**Goal:**
State how many lines in these records contain the word "that", and nothing else.

........

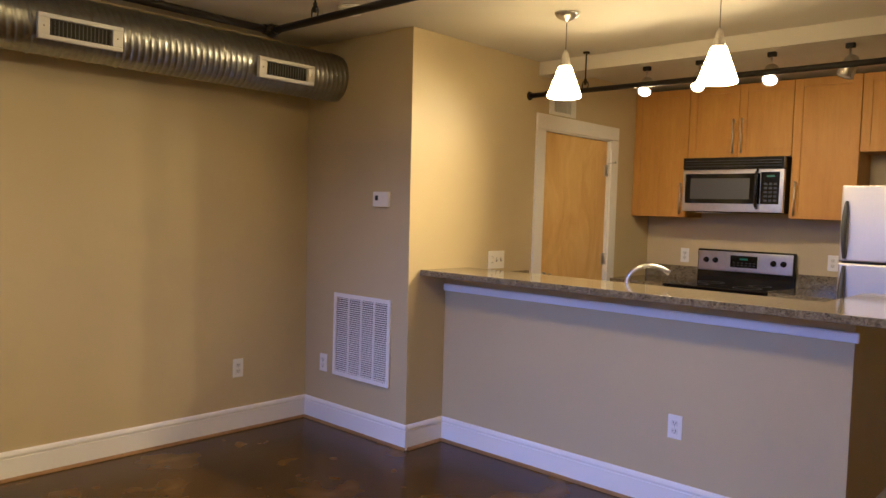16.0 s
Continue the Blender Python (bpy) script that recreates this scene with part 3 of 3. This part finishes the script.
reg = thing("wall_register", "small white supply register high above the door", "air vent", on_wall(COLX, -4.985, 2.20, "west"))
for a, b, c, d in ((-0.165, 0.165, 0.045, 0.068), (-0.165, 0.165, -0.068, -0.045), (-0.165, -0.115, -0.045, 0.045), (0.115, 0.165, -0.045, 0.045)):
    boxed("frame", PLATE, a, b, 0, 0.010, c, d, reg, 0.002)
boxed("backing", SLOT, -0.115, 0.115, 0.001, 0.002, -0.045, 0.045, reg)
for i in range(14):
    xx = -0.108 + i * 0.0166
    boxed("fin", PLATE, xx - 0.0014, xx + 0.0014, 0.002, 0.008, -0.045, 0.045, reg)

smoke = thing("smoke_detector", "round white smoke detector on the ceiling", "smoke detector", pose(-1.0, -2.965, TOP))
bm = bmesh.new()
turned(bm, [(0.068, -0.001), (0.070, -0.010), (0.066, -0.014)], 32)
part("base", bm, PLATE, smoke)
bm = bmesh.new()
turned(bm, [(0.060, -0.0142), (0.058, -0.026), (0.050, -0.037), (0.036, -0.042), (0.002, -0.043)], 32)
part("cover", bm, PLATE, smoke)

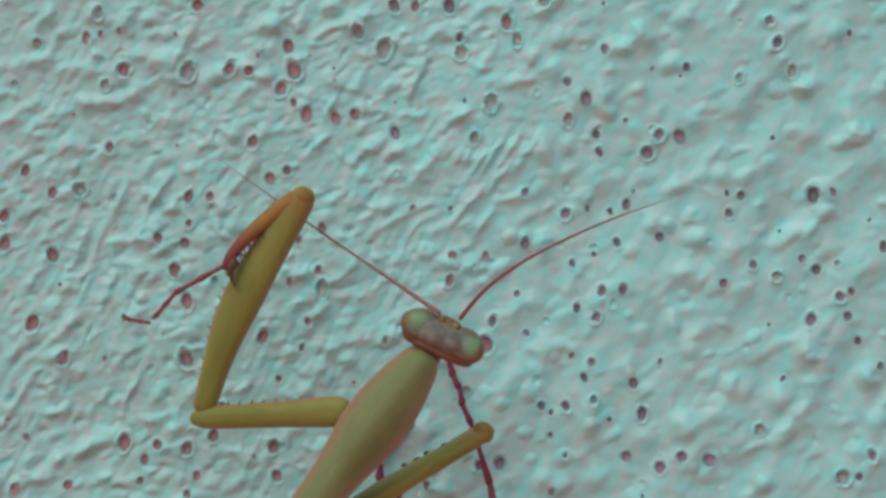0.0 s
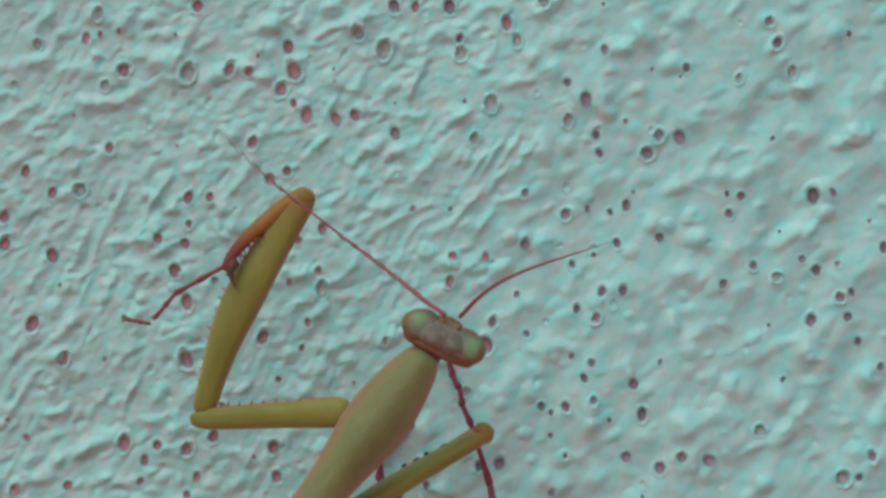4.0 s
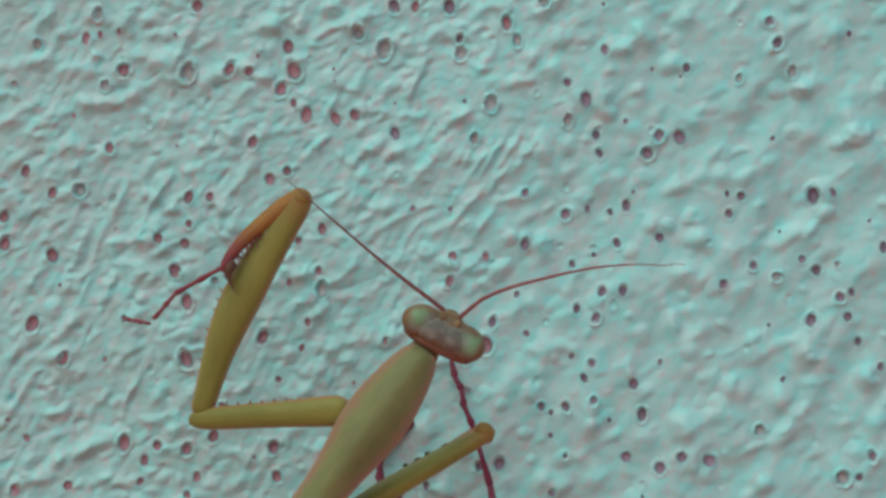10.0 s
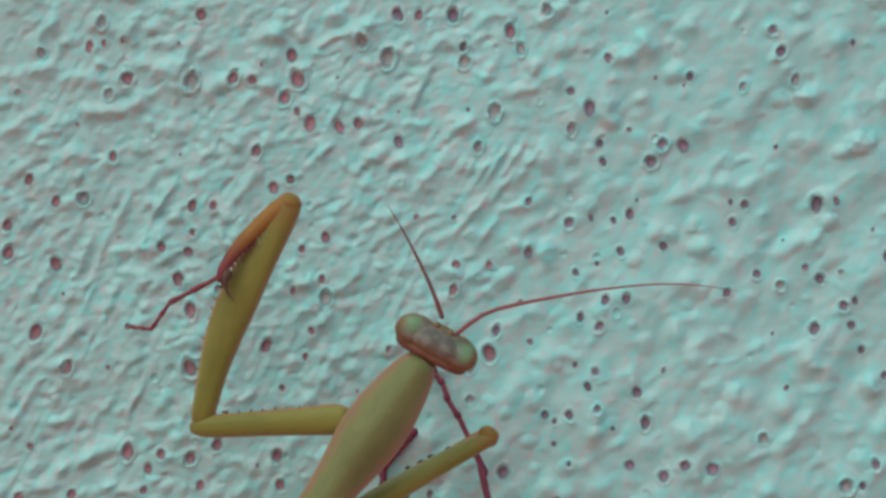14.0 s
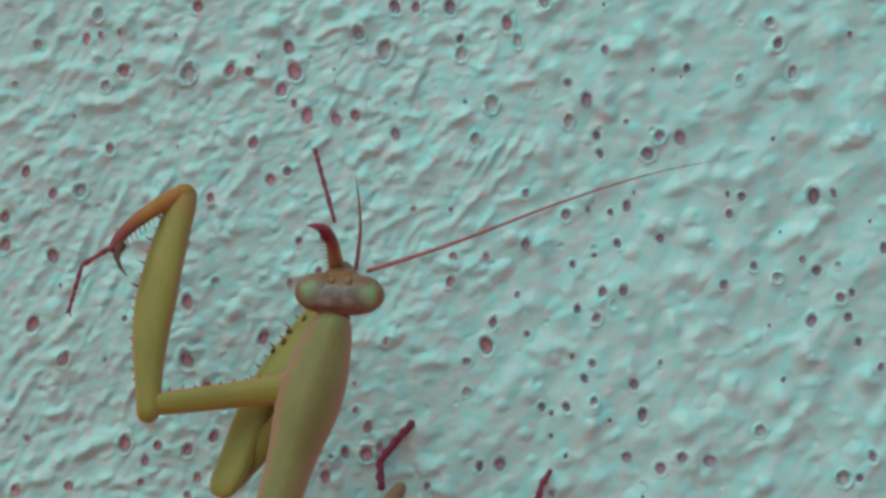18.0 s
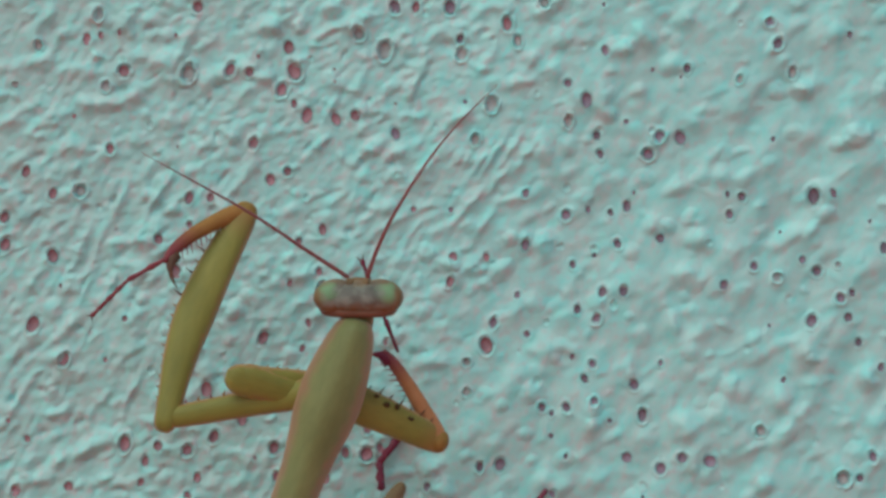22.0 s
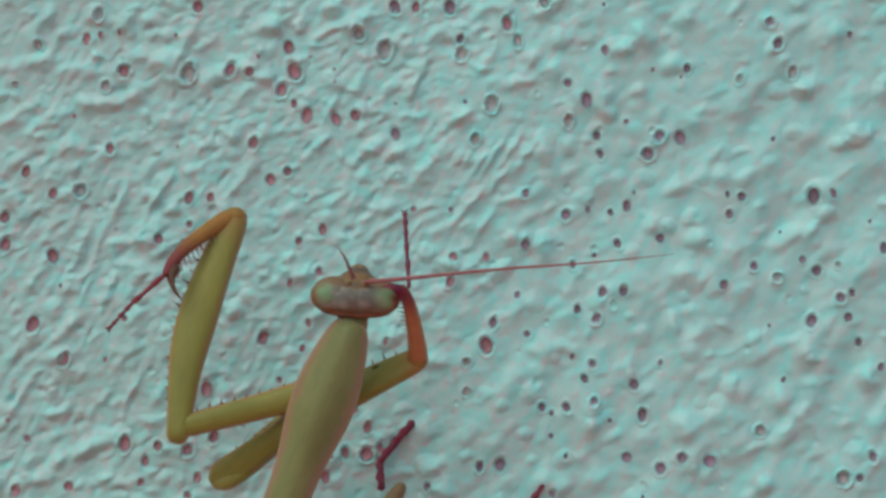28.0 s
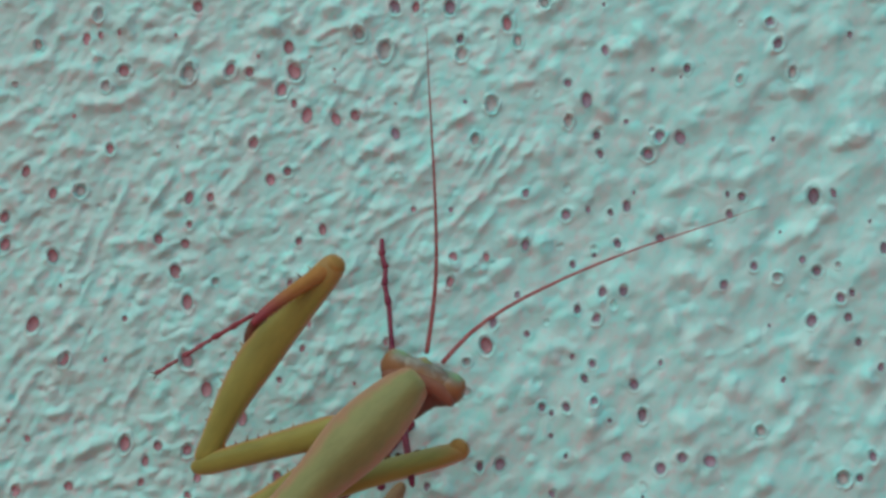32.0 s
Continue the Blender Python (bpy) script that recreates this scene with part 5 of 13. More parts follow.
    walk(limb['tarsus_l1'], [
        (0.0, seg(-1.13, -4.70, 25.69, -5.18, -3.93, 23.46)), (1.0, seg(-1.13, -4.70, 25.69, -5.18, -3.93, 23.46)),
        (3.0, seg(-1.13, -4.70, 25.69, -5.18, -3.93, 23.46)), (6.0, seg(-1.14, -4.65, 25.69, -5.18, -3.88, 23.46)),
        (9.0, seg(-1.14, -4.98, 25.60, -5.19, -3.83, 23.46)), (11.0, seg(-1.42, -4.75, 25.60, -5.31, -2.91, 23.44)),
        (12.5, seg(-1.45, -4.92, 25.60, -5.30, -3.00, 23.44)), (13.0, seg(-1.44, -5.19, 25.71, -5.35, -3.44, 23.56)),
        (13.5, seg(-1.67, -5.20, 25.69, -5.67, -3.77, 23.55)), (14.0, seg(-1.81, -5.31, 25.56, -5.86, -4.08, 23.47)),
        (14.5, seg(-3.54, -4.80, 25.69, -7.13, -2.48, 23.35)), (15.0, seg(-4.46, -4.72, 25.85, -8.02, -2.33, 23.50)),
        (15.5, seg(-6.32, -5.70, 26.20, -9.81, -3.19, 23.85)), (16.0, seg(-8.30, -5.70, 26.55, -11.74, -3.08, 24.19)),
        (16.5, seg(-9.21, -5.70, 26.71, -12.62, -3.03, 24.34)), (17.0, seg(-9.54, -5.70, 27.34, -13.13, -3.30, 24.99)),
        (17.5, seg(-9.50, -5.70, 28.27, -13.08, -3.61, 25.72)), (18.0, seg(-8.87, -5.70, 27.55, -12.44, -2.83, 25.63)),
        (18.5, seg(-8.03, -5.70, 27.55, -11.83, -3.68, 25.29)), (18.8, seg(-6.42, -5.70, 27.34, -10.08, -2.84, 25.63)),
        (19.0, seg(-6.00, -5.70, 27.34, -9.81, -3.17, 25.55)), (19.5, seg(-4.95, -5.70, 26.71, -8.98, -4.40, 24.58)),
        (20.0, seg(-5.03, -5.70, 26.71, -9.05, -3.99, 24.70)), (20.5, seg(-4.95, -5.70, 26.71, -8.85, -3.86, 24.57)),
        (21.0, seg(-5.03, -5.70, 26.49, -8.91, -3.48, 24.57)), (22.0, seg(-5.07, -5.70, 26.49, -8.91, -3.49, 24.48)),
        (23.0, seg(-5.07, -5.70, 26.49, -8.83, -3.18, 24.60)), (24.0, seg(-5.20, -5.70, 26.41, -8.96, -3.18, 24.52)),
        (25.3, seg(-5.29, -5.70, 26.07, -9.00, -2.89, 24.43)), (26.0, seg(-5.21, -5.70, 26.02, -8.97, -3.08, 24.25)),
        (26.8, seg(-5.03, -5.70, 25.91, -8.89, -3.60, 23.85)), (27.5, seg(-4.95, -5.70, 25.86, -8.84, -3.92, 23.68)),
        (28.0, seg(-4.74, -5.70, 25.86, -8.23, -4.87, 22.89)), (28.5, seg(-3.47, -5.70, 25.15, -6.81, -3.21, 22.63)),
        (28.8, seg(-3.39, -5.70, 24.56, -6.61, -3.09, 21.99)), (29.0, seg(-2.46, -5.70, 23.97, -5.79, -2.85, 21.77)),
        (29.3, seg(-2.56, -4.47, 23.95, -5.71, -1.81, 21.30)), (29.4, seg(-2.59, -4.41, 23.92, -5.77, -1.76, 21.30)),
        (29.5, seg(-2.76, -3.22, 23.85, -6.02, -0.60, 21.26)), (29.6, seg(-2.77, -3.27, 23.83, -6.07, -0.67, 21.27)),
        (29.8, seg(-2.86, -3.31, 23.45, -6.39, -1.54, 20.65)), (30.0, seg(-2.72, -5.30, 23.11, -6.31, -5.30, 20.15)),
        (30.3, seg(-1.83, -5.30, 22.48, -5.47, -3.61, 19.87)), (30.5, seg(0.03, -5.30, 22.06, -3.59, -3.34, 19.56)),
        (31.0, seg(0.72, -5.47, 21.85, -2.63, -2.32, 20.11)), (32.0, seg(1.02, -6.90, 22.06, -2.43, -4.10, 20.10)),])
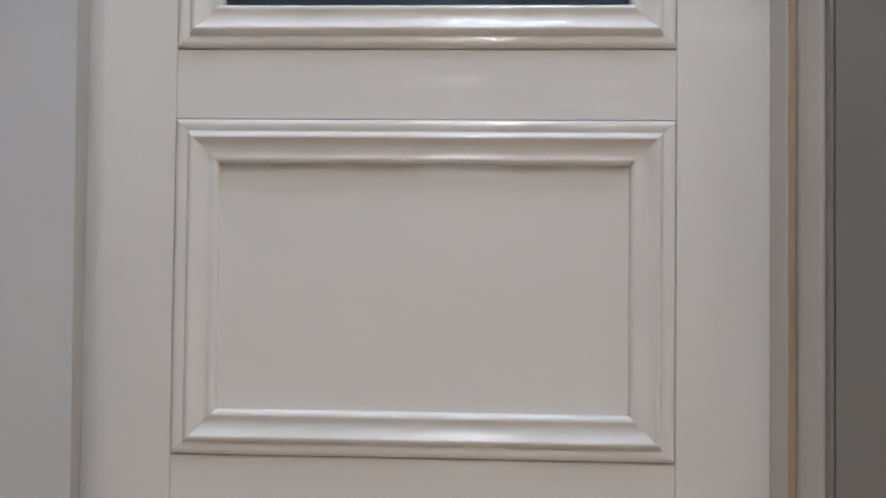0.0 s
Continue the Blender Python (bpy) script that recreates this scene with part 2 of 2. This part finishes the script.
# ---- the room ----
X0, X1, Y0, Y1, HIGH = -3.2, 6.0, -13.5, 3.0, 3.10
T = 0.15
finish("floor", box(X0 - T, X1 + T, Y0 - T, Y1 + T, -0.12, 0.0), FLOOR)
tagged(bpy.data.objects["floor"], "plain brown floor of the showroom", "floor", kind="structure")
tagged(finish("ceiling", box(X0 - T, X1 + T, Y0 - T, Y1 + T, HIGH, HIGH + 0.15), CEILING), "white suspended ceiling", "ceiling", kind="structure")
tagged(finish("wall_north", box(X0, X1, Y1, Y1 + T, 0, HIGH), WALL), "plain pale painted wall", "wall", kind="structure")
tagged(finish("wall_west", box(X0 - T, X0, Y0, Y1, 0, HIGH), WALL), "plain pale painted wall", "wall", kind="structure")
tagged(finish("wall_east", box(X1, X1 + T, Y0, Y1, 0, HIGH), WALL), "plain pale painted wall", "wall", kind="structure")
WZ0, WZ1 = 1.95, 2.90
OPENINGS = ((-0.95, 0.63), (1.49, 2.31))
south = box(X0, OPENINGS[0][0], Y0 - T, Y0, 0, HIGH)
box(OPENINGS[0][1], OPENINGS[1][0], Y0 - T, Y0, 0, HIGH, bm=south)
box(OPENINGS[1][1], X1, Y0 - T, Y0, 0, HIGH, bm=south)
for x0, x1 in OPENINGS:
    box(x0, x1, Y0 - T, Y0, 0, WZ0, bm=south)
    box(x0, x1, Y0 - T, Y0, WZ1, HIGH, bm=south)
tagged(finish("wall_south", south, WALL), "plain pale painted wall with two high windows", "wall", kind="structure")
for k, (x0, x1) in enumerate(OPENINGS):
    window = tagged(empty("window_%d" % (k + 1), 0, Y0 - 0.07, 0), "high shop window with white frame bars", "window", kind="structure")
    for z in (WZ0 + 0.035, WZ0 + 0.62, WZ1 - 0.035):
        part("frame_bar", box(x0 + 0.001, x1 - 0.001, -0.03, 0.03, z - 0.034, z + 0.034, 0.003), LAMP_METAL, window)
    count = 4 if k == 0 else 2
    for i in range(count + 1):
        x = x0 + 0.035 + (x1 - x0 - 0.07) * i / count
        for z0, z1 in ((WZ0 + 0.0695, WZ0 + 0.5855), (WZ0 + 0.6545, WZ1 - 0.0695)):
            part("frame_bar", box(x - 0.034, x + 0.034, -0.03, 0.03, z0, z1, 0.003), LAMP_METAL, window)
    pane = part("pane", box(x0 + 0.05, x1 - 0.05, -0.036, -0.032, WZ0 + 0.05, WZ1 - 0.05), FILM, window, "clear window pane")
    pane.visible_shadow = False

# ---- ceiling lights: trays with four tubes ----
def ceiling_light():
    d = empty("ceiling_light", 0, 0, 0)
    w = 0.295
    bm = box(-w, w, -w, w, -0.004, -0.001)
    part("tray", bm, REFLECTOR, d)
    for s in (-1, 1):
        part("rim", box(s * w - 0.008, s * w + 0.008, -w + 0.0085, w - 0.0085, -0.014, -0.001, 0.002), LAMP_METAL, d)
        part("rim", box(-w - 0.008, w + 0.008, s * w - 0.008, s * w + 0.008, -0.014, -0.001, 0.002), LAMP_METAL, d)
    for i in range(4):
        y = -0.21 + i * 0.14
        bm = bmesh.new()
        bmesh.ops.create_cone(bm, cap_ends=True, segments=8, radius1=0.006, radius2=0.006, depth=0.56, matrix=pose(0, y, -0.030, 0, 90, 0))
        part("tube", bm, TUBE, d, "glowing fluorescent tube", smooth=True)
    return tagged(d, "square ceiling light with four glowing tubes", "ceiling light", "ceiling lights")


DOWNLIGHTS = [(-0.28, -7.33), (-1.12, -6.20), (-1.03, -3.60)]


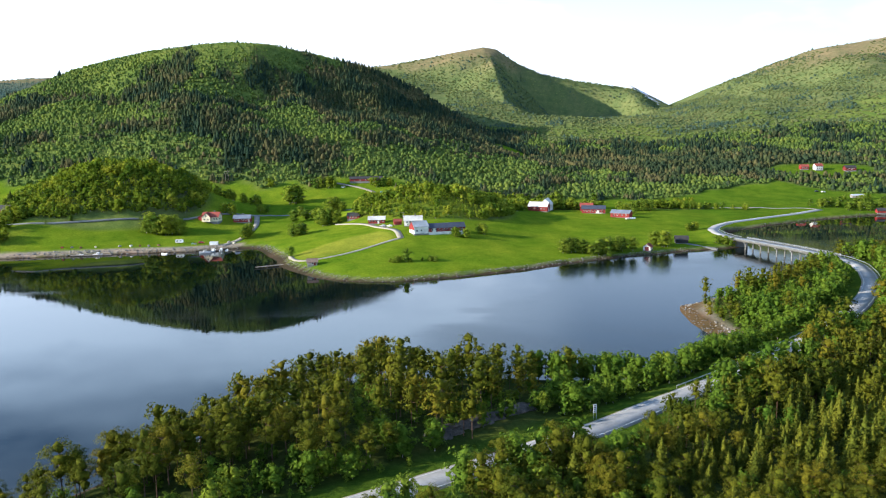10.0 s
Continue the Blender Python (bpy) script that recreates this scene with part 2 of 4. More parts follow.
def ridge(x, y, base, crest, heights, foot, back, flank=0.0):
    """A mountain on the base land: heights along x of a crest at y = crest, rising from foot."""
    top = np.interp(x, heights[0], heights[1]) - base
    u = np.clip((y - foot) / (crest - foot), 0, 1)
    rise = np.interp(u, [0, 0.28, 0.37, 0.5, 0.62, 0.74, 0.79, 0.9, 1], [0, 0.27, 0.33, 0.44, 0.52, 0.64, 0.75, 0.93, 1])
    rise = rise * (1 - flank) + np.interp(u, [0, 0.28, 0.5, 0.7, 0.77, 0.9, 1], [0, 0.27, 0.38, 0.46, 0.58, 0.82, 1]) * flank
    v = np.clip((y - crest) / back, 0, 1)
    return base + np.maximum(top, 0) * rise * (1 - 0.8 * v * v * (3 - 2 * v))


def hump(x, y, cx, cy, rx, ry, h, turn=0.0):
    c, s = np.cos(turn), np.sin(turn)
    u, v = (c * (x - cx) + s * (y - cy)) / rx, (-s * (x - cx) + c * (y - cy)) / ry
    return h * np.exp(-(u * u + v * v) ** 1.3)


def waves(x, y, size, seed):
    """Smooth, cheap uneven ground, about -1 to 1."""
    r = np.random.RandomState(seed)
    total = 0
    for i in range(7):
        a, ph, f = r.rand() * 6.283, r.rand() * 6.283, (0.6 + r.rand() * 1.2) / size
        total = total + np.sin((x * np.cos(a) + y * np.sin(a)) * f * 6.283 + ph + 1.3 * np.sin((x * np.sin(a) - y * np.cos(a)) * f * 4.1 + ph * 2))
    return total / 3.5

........

**Written solution:**
4